Legal Underpinninig of Businuess Law

Type of business and breach of contract

Sole proprietorship

In case a sole proprietor breaches the contract, the proprietor’s personal property, including car, home, and other belongings could be at risk because the supplier could require the owner to reimburse the losses due to the contract violation (Adamson and Morrison 475).

General partnership

In case one of the partners violates the agreement, all the business owners should be responsible for the losses. Therefore, if one is being sued, then another partner should also respond to the breach.

LP

If a limited partner breaches the contract, the general partner will take full responsibility for the losses and, therefore, he/she should reimburse the damage imposed on contract party (Miller and Jentz 539). The limited partner does not hold responsibility for all the debts of the firm either.

Corporation

In case a corporation breaches the contract, all the liabilities will be imposed on them, but not on the investors financing the project. Therefore, this entity is a risky business for people involved into corporation.

LLC

Usually, contracts are usually the responsibility of the entire company. Although the company imposes limited liabilities on partners, the limitations disappear as soon as the violation of contract takes place (Miller and Jentz 541).

The best business organizational form, considering personal liability exposure.

While planning business, corporation could be considered a beneficial form for carrying out operations. The term was historically used in England to describe the municipal government heading one of boroughs. Corporation, therefore, embodies a legal person who takes liabilities for conducting business. This form of business can undertake lawsuits, sell and buy property, conclude agreements, pay taxations, and violate the terms of the contract (Miller and Jentz 540). The most notable characteristics of corporation consist in protecting its proprietors from personal responsibility for corporate obligations within the established limits.

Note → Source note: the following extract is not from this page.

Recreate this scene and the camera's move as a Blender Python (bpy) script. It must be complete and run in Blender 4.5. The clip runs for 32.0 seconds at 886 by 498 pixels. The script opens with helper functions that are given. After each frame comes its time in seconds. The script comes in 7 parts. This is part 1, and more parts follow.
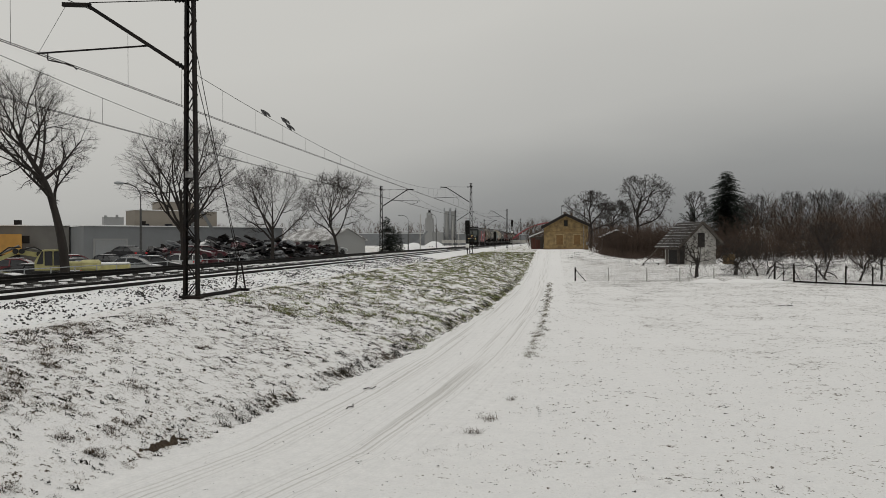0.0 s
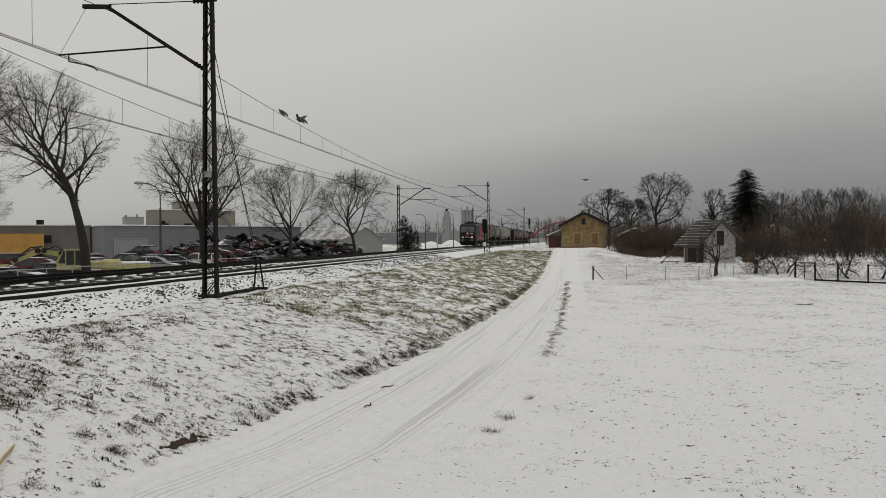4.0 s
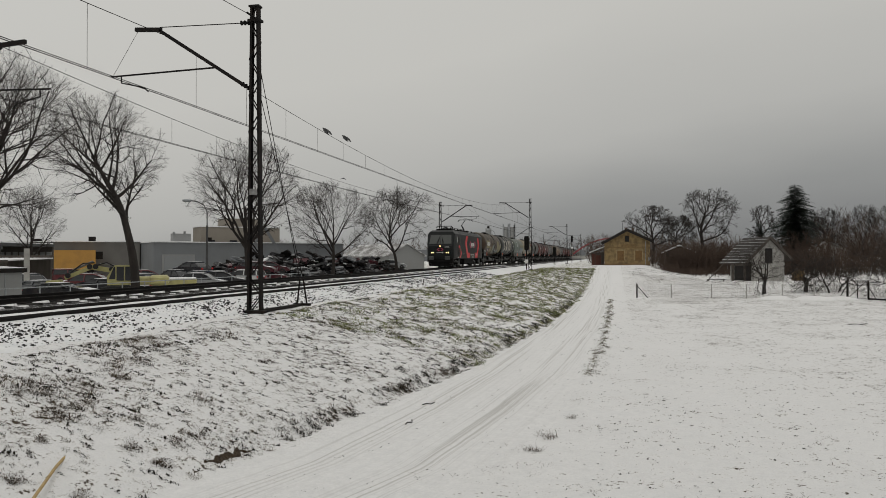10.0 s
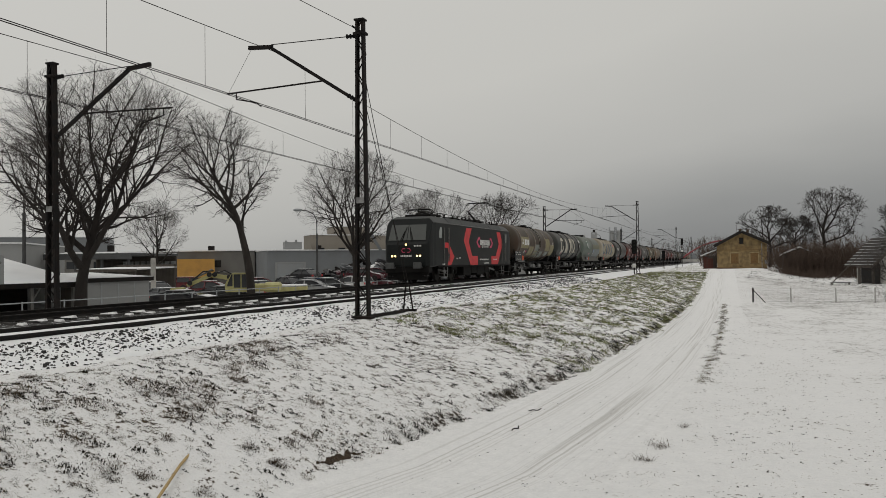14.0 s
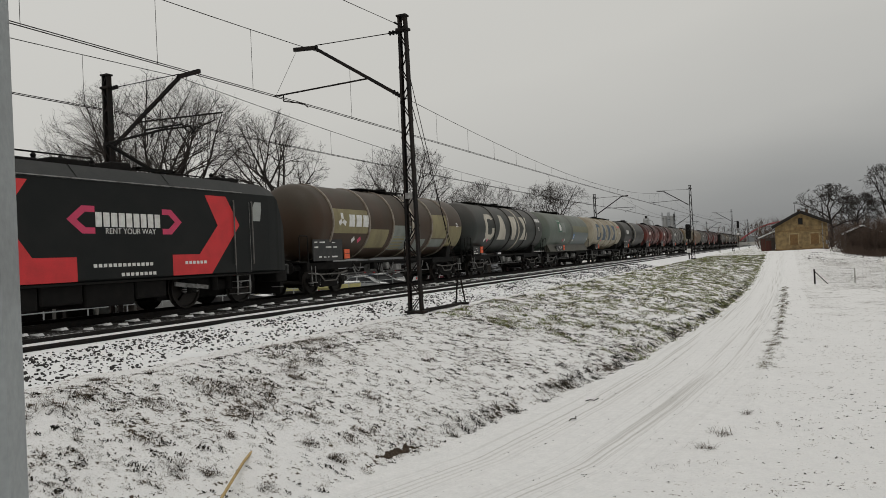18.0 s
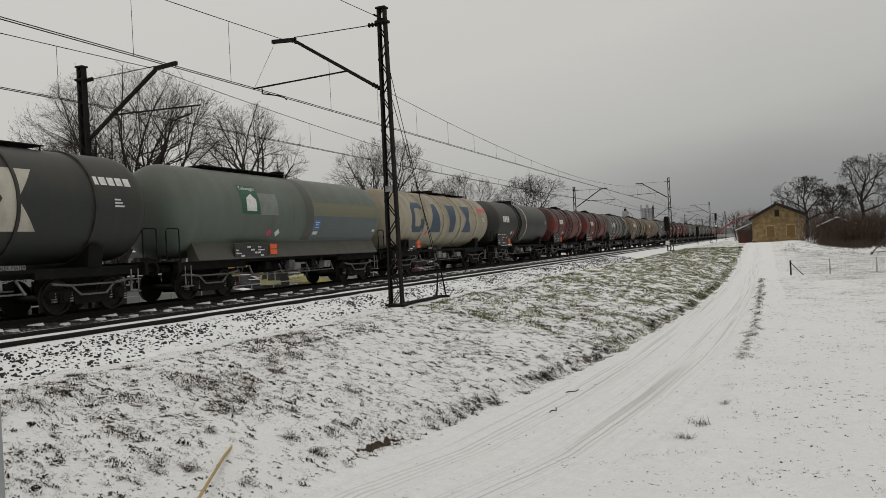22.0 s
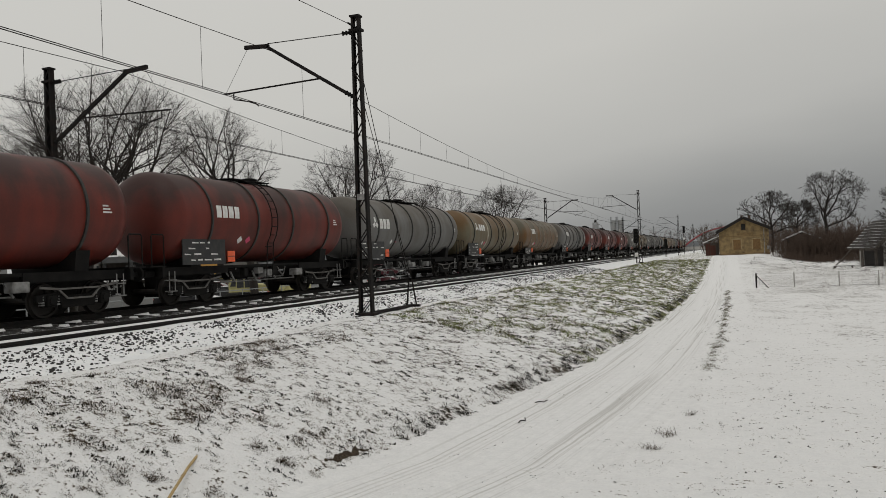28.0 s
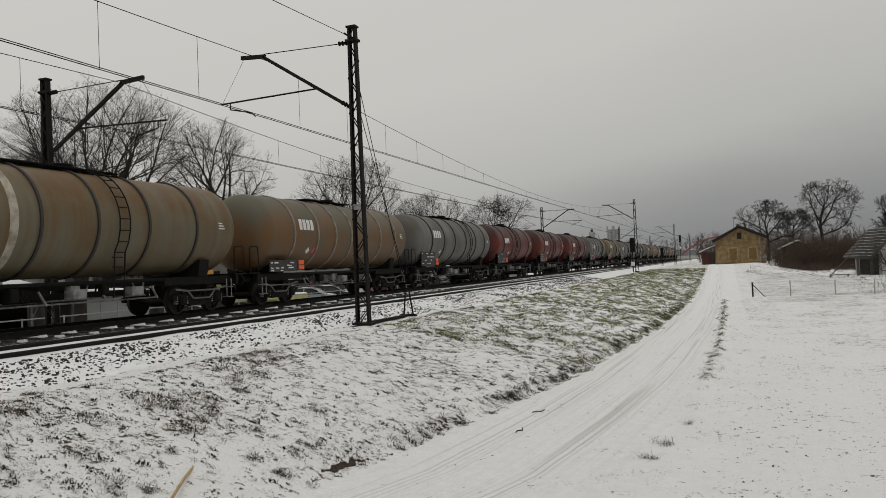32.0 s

Corporation has a high level of sustainability due to the shareholder’s right to pass on a corporation and transfer their liabilities on other individuals who are able to continue carrying out business. The corporation is controlled by the board of directors who take orders to shareholders. The latter group appoints corporate officers who execute their tasks. The main advantage of corporation lies in the possibility to increase investment capital and, therefore, shareholders need only to sell their stocks to another individual to raise the capital (Miller and Jentz 540). The purchase of shares is under the auspices of the U.S. Securities and Exchange Commission.

Shareholders, directors, managers, and officers of the corporation should adhere to certain formalities of its administration and operation. During regular meetings, managers and shareholders must be notified of the requirements that relate to reporting on corporations’ profitability and results.

There are a great number of advantages that the shareholders of the corporation receive. To begin with, proprietors are protected from responsibility for company’s liabilities and debts. Further corporations are reliable in case of legal precedent to monitor the work of managers and owners. Corporations can transfer shareholder’s rights from one legal person to another and, therefore, this form of business is sustainable.

Finally, corporations offer beneficial terms of taxation under certain circumstance, although there are cases when tax payment is doubled due to the increased profits. Despite the evident advantages, heading corporation may be problematic for several reasons. In particular, corporations require owners to organize annual meeting and introduce annual reports. Corporations require significant investment, which are much higher than those introduced under sole proprietorships and partnerships. After all, corporations must be liable for annuals and lawsuits.

To organize a business corporation, certain qualification requirements should be fulfilled. First, corporation should be operated at a domestic level and the owners should not belong to a group of other corporations. According to the legislature, shareholders must be physical or legal entities. Partnerships could not be accepted as shareholders of a corporation. No more than one hundred shareholders is permitted to hold a corporation and this form of business should have on type of stock despite different privileges for shareholders are proposed. Shareholders should not originate from host country. Corporations are much more flexible in holding responsibilities for losses and damages made to the third party, which another potential benefit for organization this form of business.

Governing corporation is a separate topic for discussion because it involves a set of principles and rules. Specifically, the management frameworks should worked out with regard to its influence on the general economic performance, employees’ incentives, market integrity, and promotion of transparent information exchange. Legal requirement that has an impact on corporate governance should also be in accord with the legislature. The allocation of responsibilities among judicial authorities should be defined to ensure the presence of the public interest. Finally, supervisory and enforcement authorities have the right to perform their duties objectively. Moreover, the legal procedures should be transparent and timely to adhere to generally accepted rules and regulations.

Works Cited

Adamson, John. E, & Amanda Morrison. Law for Business and Personal Use. US: Cengage Learning. 2011, Print.

Miller, LeRoy Roger and Gaylord A. Jentz. Fundamentals of Business Law: Excerpted Cases. US: Cengage Learning, 2009. Print.